***** PROVIDED DATA *****

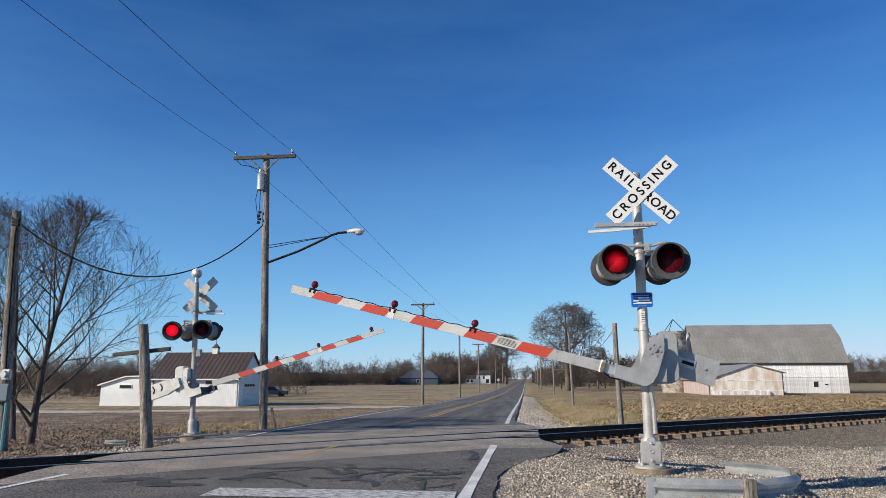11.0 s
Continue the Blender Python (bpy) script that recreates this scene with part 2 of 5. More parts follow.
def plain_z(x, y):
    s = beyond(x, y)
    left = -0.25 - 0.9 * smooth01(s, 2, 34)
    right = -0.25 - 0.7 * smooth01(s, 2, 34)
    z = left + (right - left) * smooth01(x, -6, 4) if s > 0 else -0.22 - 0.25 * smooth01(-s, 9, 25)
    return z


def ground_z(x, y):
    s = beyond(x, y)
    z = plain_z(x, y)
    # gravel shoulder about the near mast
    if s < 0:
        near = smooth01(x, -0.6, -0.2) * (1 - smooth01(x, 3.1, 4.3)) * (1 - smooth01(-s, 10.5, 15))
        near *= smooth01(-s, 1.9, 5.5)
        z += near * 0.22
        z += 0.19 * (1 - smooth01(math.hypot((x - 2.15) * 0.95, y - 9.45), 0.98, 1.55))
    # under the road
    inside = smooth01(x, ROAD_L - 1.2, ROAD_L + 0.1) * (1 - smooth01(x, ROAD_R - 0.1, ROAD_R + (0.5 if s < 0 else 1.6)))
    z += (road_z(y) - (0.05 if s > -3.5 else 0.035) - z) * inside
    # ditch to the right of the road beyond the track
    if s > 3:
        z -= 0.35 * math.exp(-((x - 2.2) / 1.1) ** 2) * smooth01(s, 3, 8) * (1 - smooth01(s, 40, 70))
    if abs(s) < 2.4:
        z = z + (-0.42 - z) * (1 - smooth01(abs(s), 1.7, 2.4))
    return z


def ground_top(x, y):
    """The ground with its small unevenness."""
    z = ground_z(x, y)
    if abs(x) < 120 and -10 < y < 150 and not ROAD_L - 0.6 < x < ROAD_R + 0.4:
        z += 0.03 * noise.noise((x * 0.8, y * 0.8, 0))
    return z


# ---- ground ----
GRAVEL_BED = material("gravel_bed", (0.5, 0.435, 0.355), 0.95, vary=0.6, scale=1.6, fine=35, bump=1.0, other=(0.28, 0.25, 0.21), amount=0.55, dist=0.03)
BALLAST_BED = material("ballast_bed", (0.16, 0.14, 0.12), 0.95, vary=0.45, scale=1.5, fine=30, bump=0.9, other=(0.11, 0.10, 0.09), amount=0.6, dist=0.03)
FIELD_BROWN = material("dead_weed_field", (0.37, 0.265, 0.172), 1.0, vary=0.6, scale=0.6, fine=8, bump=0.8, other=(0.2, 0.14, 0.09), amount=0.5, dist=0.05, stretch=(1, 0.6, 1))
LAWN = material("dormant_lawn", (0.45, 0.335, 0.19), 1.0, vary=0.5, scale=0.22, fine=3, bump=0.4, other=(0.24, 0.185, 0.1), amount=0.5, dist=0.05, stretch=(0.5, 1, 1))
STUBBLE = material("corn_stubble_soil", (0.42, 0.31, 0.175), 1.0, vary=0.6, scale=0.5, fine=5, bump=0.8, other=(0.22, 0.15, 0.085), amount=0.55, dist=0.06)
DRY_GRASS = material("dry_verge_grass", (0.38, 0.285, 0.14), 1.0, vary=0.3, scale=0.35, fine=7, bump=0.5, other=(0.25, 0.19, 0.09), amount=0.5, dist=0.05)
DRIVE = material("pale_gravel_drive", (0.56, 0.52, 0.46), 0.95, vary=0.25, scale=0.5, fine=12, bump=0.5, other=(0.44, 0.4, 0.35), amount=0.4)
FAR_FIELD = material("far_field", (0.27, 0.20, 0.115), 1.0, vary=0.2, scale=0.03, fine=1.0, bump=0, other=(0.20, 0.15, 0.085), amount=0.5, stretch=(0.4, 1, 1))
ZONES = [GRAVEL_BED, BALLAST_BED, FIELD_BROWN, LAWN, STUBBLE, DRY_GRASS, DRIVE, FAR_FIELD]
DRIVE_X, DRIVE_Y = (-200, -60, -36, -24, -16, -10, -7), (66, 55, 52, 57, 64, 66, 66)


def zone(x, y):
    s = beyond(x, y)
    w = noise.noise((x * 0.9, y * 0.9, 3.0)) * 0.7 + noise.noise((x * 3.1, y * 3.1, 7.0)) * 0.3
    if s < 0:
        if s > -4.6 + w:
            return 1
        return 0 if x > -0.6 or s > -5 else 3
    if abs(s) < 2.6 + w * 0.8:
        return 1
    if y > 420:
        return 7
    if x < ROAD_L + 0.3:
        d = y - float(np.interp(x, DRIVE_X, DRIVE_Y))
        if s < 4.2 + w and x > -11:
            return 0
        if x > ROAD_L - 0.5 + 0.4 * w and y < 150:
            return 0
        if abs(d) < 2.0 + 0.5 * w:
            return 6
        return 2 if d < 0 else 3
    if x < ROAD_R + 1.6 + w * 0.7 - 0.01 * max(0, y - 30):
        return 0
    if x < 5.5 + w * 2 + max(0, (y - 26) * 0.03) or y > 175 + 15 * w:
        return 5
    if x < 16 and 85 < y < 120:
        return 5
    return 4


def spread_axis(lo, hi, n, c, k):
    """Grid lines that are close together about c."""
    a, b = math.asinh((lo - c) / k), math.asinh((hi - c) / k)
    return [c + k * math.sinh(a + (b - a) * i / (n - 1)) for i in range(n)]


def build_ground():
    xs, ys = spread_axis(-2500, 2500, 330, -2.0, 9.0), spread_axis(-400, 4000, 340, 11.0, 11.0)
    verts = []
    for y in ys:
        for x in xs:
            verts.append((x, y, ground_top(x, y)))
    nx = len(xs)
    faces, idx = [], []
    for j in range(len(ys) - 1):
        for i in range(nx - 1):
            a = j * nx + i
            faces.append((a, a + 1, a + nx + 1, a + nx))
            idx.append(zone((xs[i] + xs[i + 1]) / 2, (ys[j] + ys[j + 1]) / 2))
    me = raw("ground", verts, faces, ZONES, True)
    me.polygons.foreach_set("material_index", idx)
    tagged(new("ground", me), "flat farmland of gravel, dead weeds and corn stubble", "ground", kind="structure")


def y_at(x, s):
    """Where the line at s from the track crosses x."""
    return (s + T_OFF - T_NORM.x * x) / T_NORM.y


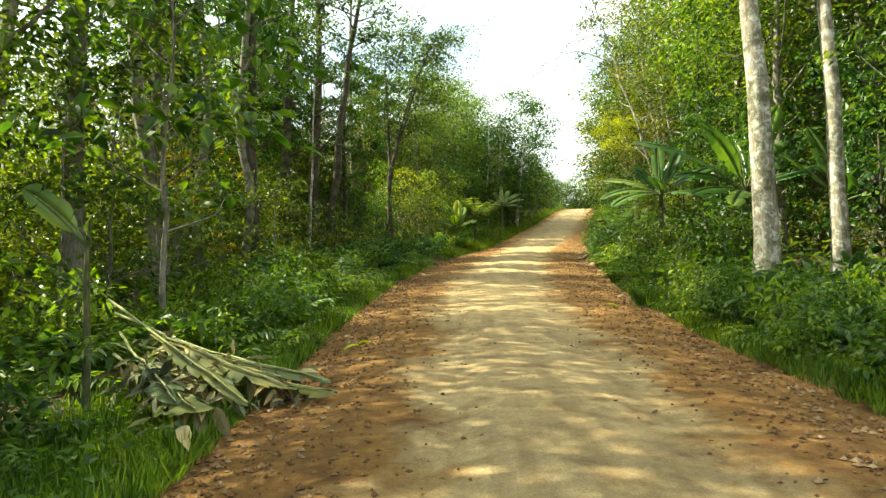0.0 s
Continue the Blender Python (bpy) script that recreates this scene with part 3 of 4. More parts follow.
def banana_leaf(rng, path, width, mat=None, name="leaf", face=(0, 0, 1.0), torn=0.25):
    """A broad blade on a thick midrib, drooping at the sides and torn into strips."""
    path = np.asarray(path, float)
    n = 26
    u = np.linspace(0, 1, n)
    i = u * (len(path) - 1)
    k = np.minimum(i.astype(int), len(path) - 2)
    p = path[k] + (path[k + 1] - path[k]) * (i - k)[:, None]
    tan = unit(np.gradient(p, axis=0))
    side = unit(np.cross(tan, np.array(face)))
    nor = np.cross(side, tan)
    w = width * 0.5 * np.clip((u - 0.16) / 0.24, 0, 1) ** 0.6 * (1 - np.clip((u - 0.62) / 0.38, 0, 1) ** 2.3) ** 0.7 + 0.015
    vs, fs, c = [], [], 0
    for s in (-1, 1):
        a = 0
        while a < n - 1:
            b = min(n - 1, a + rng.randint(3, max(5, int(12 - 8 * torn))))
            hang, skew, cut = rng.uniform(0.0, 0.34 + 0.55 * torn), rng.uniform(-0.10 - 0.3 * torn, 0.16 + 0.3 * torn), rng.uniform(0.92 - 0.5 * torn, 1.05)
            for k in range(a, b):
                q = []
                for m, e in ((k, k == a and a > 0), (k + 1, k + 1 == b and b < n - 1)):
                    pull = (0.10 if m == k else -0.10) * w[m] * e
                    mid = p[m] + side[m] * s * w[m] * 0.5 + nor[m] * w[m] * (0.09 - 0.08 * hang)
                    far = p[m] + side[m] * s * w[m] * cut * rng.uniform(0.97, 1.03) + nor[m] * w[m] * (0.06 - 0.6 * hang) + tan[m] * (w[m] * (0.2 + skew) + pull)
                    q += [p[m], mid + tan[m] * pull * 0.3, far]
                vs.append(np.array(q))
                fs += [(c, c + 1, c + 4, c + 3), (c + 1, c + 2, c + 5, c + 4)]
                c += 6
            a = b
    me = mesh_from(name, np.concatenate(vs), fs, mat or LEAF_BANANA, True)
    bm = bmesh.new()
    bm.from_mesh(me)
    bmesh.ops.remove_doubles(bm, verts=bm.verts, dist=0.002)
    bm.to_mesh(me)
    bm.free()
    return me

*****

» SHORT EXERCISE: Scan the listing above and copy all lines containing the word "parts".

» ANSWER:
Continue the Blender Python (bpy) script that recreates this scene with part 2 of 5. More parts follow.
Continue the Blender Python (bpy) script that recreates this scene with part 3 of 4. More parts follow.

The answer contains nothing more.